Seguindo essa tendência, perde-se muita coisa em comparação com o original. A mensagem anti-nuclear, que era forte no original, torna-se apenas uma ferramenta para justificar certas peculiaridades do enredo. Outras coisas já são simplesmente ignoradas. Em momento algum há alguma explicação para a volta de Godzilla, a não ser pelo comentário feito no final do filme anterior. Logo, o espectador tem de fazer certo esforço para juntar os pontos e entender bem que em que pé essa continuação está. Creio que, se havia a possibilidade de trazer o monstro de volta no futuro, podiam ter feito o final do anterior um pouco mais aberto. Se fosse para matar o monstro, que matassem de uma vez.
Em compensação, o ritmo é bem menos lento que seu antecessor, com muito mais ação na tela e menos cenas de enrolação humana. Sem delongas para mostrar o monstro, vemos Godzilla e Angilas logo no começo, sem todo o processo demorado de mostrar um pouco de cada vez. Também há pouca falação sobre os monstros, pois de cara os personagens compreendem o que está acontecendo. Felizmente, aquelas centenas de cenas de estudo sobre as bestas são inexistentes aqui. Isso dá uma certa revitalizada no filme, que com quase 60 anos de idade resiste um pouco melhor ao teste do tempo através do aumento de ação.

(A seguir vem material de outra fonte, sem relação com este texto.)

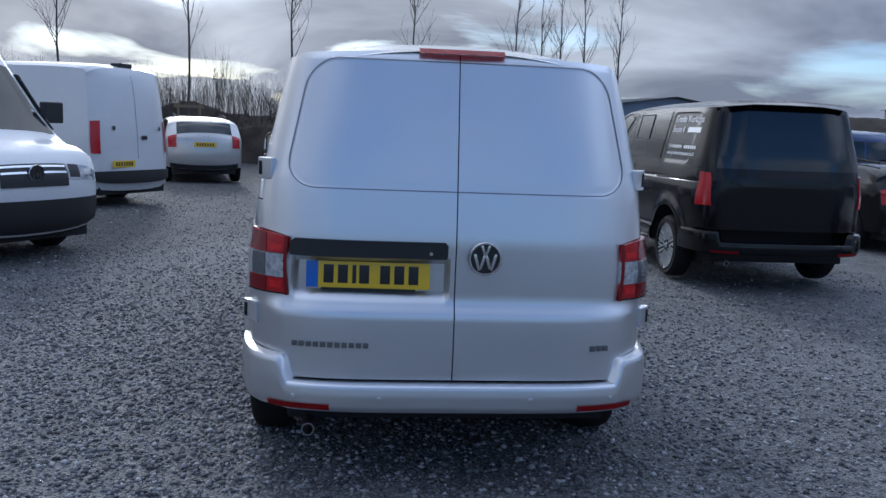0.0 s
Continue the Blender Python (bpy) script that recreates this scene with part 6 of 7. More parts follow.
    def round_badge(self, z, front=True, r=0.06):
        t = self.t_of(z=z, front=front)
        p = self.skin(0, t, 0.012)
        m = Matrix.Translation(p) @ (Matrix.Identity(4) if not front else Matrix.Rotation(math.pi, 4, "Z"))
        b = part("badge", bm_lathe([(0, r), (-0.012, r * 0.95), (-0.013, r * 0.4)], 32, axis="Y"), INK, self.root, m=m)
        part("badge_ring", bm_lathe([(-0.010, r * 1.03), (-0.017, r * 0.98), (-0.017, r * 0.88), (-0.010, r * 0.86)], 32, axis="Y", close=True), CHROME, b)
        for x, a, h in ((-0.4, 12, 0.7), (-0.14, -14, 0.55), (0.14, 14, 0.55), (0.4, -12, 0.7)):
            part("badge_bar", bm_box(-0.08 * r, 0.08 * r, -0.018, -0.012, -h * r, h * r), CHROME, b, m=Matrix.Translation((x * r, 0, 0)) @ pose(0, 0, 0, 0, a, 0))


def city_van(name, label, m, paint, rear=True):
    """A small panel van of about 4.4 m."""
    c = Car(name, label, "van", m, [(4.30, 0.25), (4.40, 0.35), (4.41, 0.62), (4.36, 0.84), (4.22, 0.98), (3.55, 1.12), (2.85, 1.70), (2.55, 1.80), (1.6, 1.83), (0.4, 1.80), (0.17, 1.72), (0.06, 1.15), (0.02, 0.80), (0.0, 0.45), (0.06, 0.25)], 1.79, 1.05, 0.22, paint, (0.85, 3.53), 0.315, "parked vans")
    c.band("windscreen", 1.165, 1.66, -0.86, 0.86, DGLASS, True, 0.004, "dark windscreen")
    c.band("grille", 0.665, 0.80, -0.60, 0.60, PLASTIC, True, 0.006)
    for z in (0.70, 0.755):
        c.band("grille_bar", z, z + 0.011, -0.60, 0.60, CHROME, True, 0.012)
    for sg in (-1, 1):
        c.band("headlamp_inner", 0.665, 0.82, sg * 0.605, sg * 0.74, HEADL, True, 0.006)
        h = c.band("headlamp", 0.66, 0.90, sg * 0.735, sg * 0.97, HEADL, True, 0.006, "clear swept headlamp")
        c.band("lamp_lens", 0.70, 0.80, sg * 0.76, sg * 0.86, CHROME, True, 0.010, parent=h)
        c.band("fog_lamp", 0.40, 0.48, sg * 0.62, sg * 0.80, PLASTIC, True, 0.006)
    c.band("lower_intake", 0.36, 0.50, -0.5, 0.5, PLASTIC, True, 0.006)
    c.band("bumper_line", 0.545, 0.56, -0.9, 0.9, PLASTIC, True, 0.004)
    c.round_badge(0.735, True, 0.085)
    c.plate(0.52, LETTER, True)
    c.side("side_window", [(3.36, 1.14), (3.30, 1.22), (2.83, 1.60), (2.25, 1.64), (2.25, 1.13)], DGLASS)
    c.side("door_seam", [(2.20, 0.45), (2.208, 0.45), (2.208, 1.66), (2.20, 1.66)], RUBBER, 0.002)
    c.side("door_seam", [(3.40, 0.60), (3.408, 0.60), (3.408, 1.08), (3.40, 1.08)], RUBBER, 0.002)
    c.side("side_strip", [(1.2, 0.55), (3.1, 0.55), (3.1, 0.61), (1.2, 0.61)], PLASTIC, 0.008)
    for sg in (-1, 1):
        c.mirror(3.12, 1.20, sg)
    if rear:
        for sg in (-1, 1):
            c.band("rear_window", 1.18, 1.60, sg * 0.05, sg * 0.80, DGLASS, False, 0.004, "dark rear door window")
            c.band("rear_lamp", 0.80, 1.08, sg * 0.82, sg * 0.99, REDL, False, 0.012, "red rear lamp")
        c.band("rear_bumper", 0.30, 0.52, -0.98, 0.98, PLASTIC, False, 0.03, "black plastic rear bumper")
        c.band("handle_strip", 1.03, 1.075, -0.50, 0.10, PLASTIC, False, 0.012)
        c.band("door_gap", 0.55, 1.75, 0.005, 0.02, RUBBER, False, 0.003)
        c.plate(0.96, YELLOW, False, -0.18)
        c.round_badge(0.98, False, 0.045)
    c.wheels(steel)
    return c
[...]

Quanto ao aspecto porrada, a série ainda estava engatinhando em direção ao que seria no futuro, então nada de brigas épicas aqui. Não que as cenas de luta sejam absolutamente ruins, mas dá para notar um pouco de amadorismo na hora da sua execução. Elas não parecem ser bem planejadas, aparentam ser uma boa idéia aplicada de maneira repentina. Vendo os filmes seguintes nota-se que o conceito de batalha entre monstros ainda estava em seu começo, ainda mais por este ter sido lançado quase imediatamente após o primeiro. Para efeito de comparação, as coreografias das lutas lembram dois moleques de 13 anos achando que grudar no pescoço do outro e cair no chão é a mesma coisa que arrebentar seu inimigo. Some isso a uma aceleração da velocidade das cenas de luta e o resultado são dois pirralhos fantasiados brigando na década de 20. Digo isso pois a diminuição do número de quadros por segundo é muito similar à técnica usada por diretores do cinema mudo. Seu uso, por si, é compreensível, mas poderia ter sido feito de maneira mais sutil.

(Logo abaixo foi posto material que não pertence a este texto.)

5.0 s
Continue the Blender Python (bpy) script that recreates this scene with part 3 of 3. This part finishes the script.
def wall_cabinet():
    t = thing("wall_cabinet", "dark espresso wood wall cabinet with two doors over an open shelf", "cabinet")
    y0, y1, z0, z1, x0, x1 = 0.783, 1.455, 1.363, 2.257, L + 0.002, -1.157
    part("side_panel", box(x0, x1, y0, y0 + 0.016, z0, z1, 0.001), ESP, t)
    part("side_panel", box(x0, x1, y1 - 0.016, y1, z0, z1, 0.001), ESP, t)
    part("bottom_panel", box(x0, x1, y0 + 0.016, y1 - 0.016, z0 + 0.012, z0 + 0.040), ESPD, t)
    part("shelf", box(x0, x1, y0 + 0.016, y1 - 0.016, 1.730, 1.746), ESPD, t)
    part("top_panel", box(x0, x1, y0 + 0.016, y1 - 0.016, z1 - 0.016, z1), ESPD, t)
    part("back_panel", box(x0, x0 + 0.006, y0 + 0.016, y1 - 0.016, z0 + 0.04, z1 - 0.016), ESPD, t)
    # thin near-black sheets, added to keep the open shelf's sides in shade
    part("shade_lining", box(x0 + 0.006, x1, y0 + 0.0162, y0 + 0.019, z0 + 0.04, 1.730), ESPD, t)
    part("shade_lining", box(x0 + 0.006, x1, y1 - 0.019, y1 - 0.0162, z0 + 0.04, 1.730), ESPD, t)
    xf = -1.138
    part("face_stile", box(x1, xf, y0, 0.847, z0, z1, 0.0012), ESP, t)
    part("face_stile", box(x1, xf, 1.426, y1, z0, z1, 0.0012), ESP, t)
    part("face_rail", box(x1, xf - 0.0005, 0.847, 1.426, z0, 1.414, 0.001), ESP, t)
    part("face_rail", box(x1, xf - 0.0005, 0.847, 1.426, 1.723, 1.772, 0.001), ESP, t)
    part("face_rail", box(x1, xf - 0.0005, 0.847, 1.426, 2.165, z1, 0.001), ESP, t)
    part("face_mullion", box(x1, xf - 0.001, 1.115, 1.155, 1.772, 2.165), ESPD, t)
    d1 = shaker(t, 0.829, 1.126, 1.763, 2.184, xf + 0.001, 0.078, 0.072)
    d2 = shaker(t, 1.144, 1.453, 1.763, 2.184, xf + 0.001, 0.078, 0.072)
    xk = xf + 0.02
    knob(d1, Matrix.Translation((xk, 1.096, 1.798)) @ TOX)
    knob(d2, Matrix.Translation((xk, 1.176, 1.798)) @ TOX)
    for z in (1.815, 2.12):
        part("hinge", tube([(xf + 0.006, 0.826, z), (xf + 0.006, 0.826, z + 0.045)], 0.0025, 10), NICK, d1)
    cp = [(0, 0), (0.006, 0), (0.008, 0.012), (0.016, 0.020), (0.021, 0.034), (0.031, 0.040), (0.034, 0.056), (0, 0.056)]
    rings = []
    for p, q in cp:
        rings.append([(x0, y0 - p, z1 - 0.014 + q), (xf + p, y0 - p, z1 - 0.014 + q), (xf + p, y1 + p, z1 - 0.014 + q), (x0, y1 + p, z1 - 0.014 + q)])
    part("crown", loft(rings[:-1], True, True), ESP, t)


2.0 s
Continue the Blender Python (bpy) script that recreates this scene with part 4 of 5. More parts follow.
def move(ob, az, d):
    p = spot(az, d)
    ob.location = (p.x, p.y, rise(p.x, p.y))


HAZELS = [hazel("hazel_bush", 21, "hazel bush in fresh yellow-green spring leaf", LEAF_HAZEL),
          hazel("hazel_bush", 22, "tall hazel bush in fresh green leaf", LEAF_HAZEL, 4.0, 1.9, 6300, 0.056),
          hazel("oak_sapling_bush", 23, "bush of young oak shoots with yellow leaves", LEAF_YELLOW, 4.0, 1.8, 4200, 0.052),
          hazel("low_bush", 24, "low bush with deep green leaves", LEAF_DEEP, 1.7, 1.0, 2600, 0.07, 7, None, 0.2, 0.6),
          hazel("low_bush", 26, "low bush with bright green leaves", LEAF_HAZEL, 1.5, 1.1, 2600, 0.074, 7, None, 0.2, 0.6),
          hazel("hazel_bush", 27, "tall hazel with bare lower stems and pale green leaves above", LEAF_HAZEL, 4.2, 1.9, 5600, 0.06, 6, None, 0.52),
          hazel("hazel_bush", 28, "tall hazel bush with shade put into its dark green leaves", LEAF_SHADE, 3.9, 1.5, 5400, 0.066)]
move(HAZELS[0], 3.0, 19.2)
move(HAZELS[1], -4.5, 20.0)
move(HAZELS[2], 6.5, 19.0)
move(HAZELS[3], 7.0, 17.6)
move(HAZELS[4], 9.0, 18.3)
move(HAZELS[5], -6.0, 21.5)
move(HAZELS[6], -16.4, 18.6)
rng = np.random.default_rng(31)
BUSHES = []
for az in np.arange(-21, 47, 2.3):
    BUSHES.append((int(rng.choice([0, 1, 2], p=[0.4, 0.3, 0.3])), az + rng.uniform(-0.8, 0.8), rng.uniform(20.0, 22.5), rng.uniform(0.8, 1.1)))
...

Por sorte, o tempo de produção não afetou a qualidade dos cenários e das miniaturas tão boas no primeiro filme. Uma mudança de cenário leva Godzilla de Tóquio até Osaka, mas ainda assim a cidade continua tão bonita e bem feita quanto poderia ser, sendo inclusive até mais admirável em alguns momentos que no original. Algumas cenas em especial exibem tal atenção ao detalhe — como quando o monstro pisa em uma estrutura de pedra e faz ela se esfarelar em pedregulhos menores — dando assim um ar ainda maior de autenticidade para a atmosfera geral do filme. Com exceção de algumas cenas no final, que não parecem tão bonitas por serem pouco plausíveis, o resto agrada e muito. As sequências finais, nas quais a qualidade dos cenários e das miniaturas cai um pouco, parecem mais um reflexo de um roteiro apressado, que com um pouco mais de tempo e carinho talvez ficariam melhores.

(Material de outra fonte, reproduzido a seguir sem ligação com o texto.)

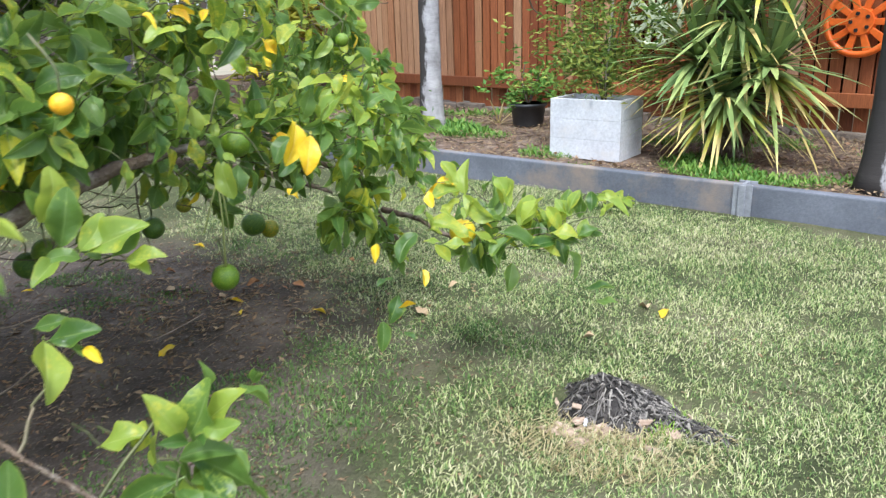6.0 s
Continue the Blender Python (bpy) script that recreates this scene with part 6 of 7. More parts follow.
def leaf_shape(stations, across, length, width, fold, curl, wave, seed, blunt=0.5, lift=1.04):
    """A pointed citrus leaf along +x, its face to +z: folded on the midrib, arched, with a slightly toothed, wavy rim."""
    r = np.random.default_rng(seed)
    ph, sway, twist = r.uniform(0, 6.28), r.uniform(-1, 1), r.uniform(-0.9, 0.9)
    verts, faces, uvs = [], [], []
    for i in range(stations):
        u = 0.5 - 0.5 * math.cos(math.pi * i / (stations - 1))
        half = width * 0.5 * max(0.0, math.sin(math.pi * u ** lift)) ** (blunt if u > 0.5 else blunt + 0.12) if 0 < i < stations - 1 else 0.0015
        if across > 3 and 0 < i < stations - 1:
            half *= 1 + 0.035 * math.sin(i * 2.4 + ph)
        for k in range(across):
            v = 2 * k / (across - 1) - 1
            x = length * (u - 0.04 * curl * u * u)
            z = -curl * length * 0.42 * u * u + fold * half * abs(v) + wave * half * math.sin(u * 7 + ph + 2.0 * (v > 0)) * abs(v)
            tw = twist * (u - 0.3)
            y, z = v * half * math.cos(tw) + sway * length * 0.10 * math.sin(math.pi * u * 0.9), z + v * half * math.sin(tw)
            verts.append((x, y, z))
            uvs.append((u, v * 0.5 + 0.5))
    for i in range(stations - 1):
        for k in range(across - 1):
            a = i * across + k
            faces.append((a, a + across, a + across + 1, a + 1))
    # short leaf stalk
    b = len(verts)
    verts += [(-0.012, -0.001, 0), (-0.012, 0.001, 0), (0.004, 0.0012, 0.001), (0.004, -0.0012, 0.001)]
    uvs += [(0.0, 0.5)] * 4
    faces.append((b, b + 3, b + 2, b + 1))
    return np.array(verts), faces, np.array(uvs)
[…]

No fim das contas, “Godzilla Raids Again” é um passo à frente em alguns aspectos e um vários passos atrás em outros. Partindo um tanto da idéia original, o filme exibe bem sua tendência de fazer lutas de monstros se tornar o foco da série. Entretanto, os passos nessa direção ainda não compensam a perda de conteúdo em relação ao primeiro filme da série. Ao menos nem tudo está perdido, pois enquanto de um lado há várias perdas no quesito moral, de outro há um grande ganho no quesito de ação, que no futuro colocaria a série em um formato mais enérgico.